Data excerpt:
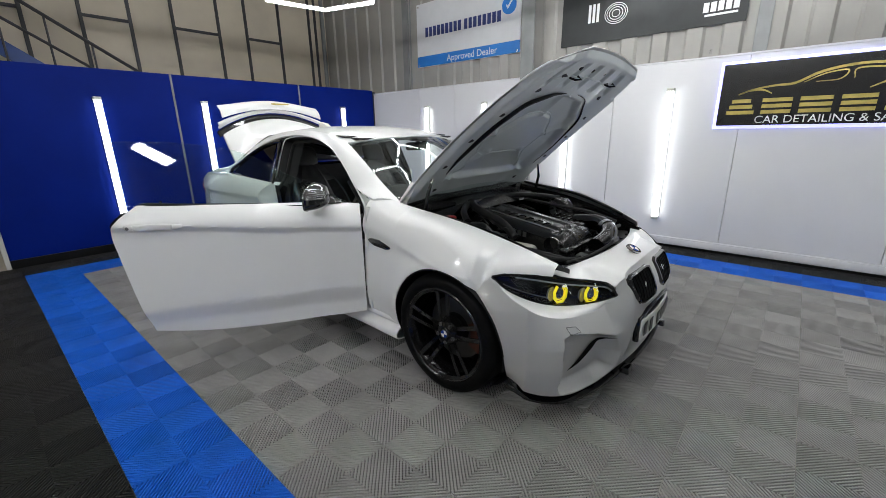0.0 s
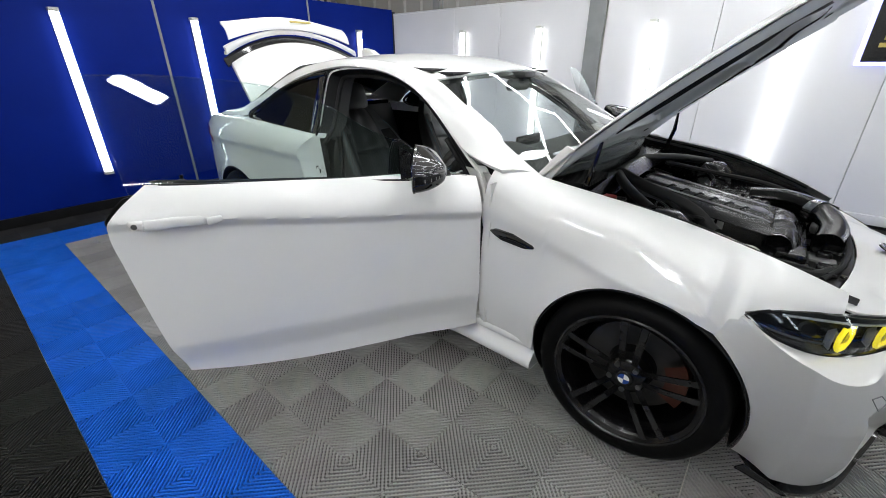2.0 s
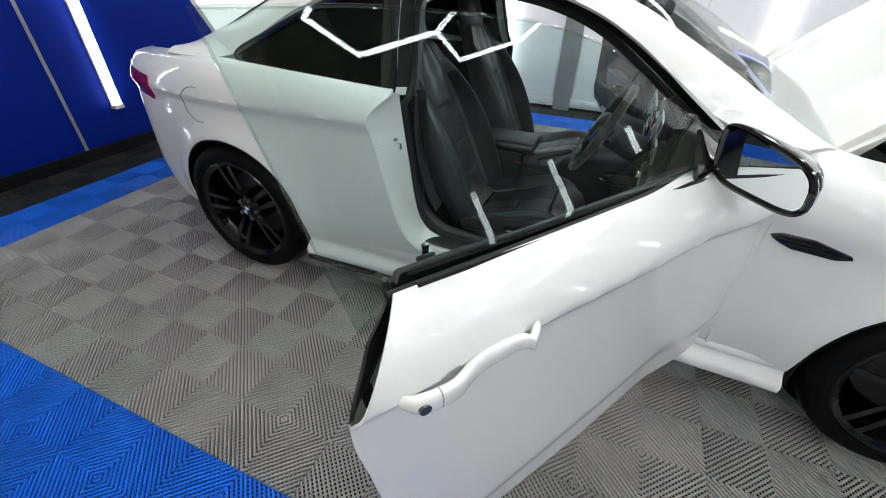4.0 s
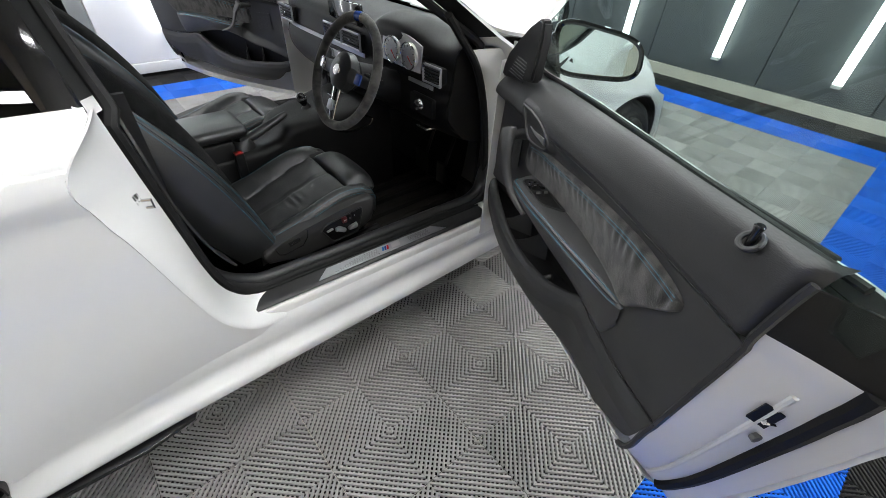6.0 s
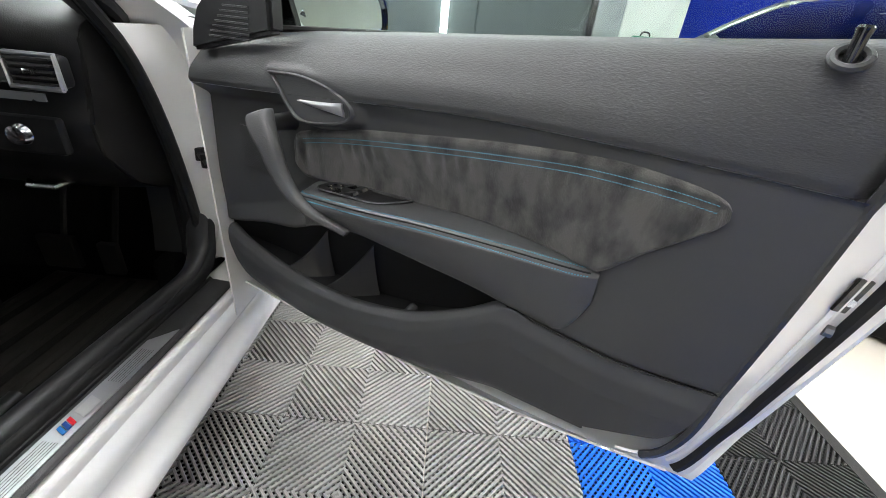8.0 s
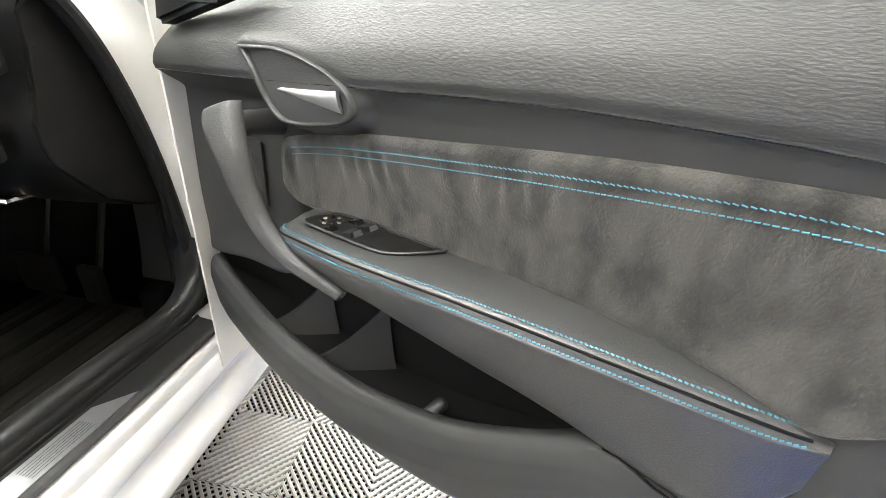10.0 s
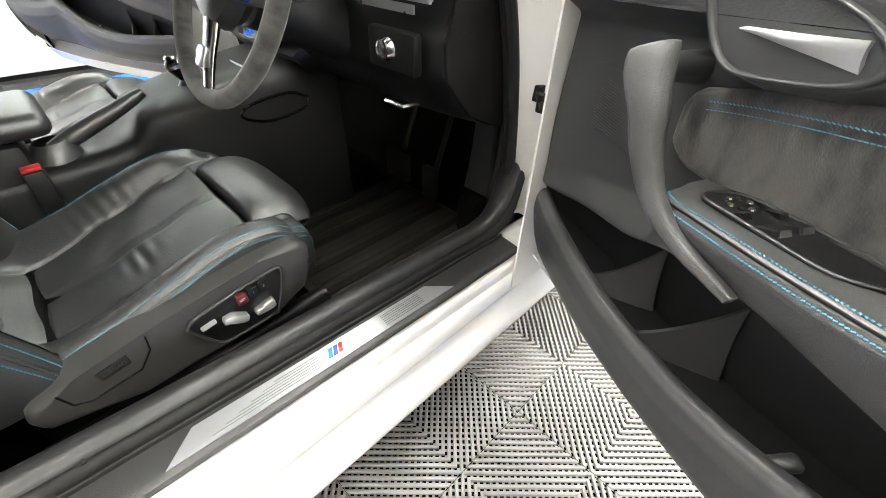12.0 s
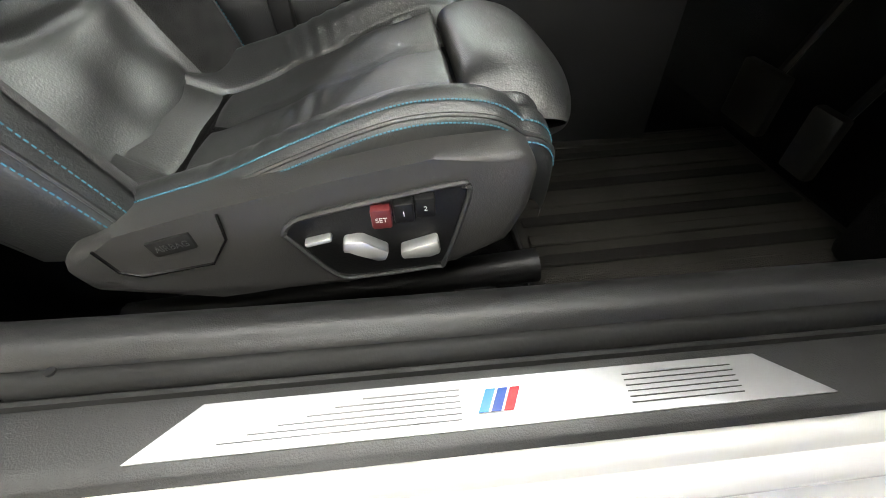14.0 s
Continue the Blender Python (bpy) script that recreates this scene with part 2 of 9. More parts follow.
def b_box(a, b, bevel=0.0, seg=2, bm=None):
    bm = bm or bmesh.new()
    r = bmesh.ops.create_cube(bm, size=1)
    for v in r["verts"]:
        v.co = [a[i] + (v.co[i] + 0.5) * (b[i] - a[i]) for i in range(3)]
    if bevel:
        es = list({e for v in r["verts"] for e in v.link_edges})
        bmesh.ops.bevel(bm, geom=es, offset=bevel, segments=seg, affect="EDGES", profile=0.5)
    return bm


def b_grid(f, nu, nv, thick=0.0, bm=None, mats=None, closed_u=False):
    """A sheet of nu by nv cells at f(u, v); with a thickness it gets a back and rims."""
    bm = bm or bmesh.new()
    vs = [[bm.verts.new(f(i / nu, j / nv)) for j in range(nv + 1)] for i in range(nu + (0 if closed_u else 1))]
    n = len(vs)
    faces = []
    for i in range(nu):
        for j in range(nv):
            q = [vs[i][j], vs[(i + 1) % n][j], vs[(i + 1) % n][j + 1], vs[i][j + 1]]
            q = [v for k, v in enumerate(q) if v not in q[:k]]
            if len(q) > 2:
                fc = bm.faces.new(q)
                if mats:
                    fc.material_index = mats((i + 0.5) / nu, (j + 0.5) / nv)
                faces.append(fc)
    if thick:
        bmesh.ops.recalc_face_normals(bm, faces=faces)
        bmesh.ops.solidify(bm, geom=faces, thickness=thick)
    return bm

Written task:
Omit any images, then output the listing exactly.

Output below:
0.0 s
2.0 s
4.0 s
6.0 s
8.0 s
10.0 s
12.0 s
14.0 s
Continue the Blender Python (bpy) script that recreates this scene with part 2 of 9. More parts follow.
def b_box(a, b, bevel=0.0, seg=2, bm=None):
    bm = bm or bmesh.new()
    r = bmesh.ops.create_cube(bm, size=1)
    for v in r["verts"]:
        v.co = [a[i] + (v.co[i] + 0.5) * (b[i] - a[i]) for i in range(3)]
    if bevel:
        es = list({e for v in r["verts"] for e in v.link_edges})
        bmesh.ops.bevel(bm, geom=es, offset=bevel, segments=seg, affect="EDGES", profile=0.5)
    return bm


def b_grid(f, nu, nv, thick=0.0, bm=None, mats=None, closed_u=False):
    """A sheet of nu by nv cells at f(u, v); with a thickness it gets a back and rims."""
    bm = bm or bmesh.new()
    vs = [[bm.verts.new(f(i / nu, j / nv)) for j in range(nv + 1)] for i in range(nu + (0 if closed_u else 1))]
    n = len(vs)
    faces = []
    for i in range(nu):
        for j in range(nv):
            q = [vs[i][j], vs[(i + 1) % n][j], vs[(i + 1) % n][j + 1], vs[i][j + 1]]
            q = [v for k, v in enumerate(q) if v not in q[:k]]
            if len(q) > 2:
                fc = bm.faces.new(q)
                if mats:
                    fc.material_index = mats((i + 0.5) / nu, (j + 0.5) / nv)
                faces.append(fc)
    if thick:
        bmesh.ops.recalc_face_normals(bm, faces=faces)
        bmesh.ops.solidify(bm, geom=faces, thickness=thick)
    return bm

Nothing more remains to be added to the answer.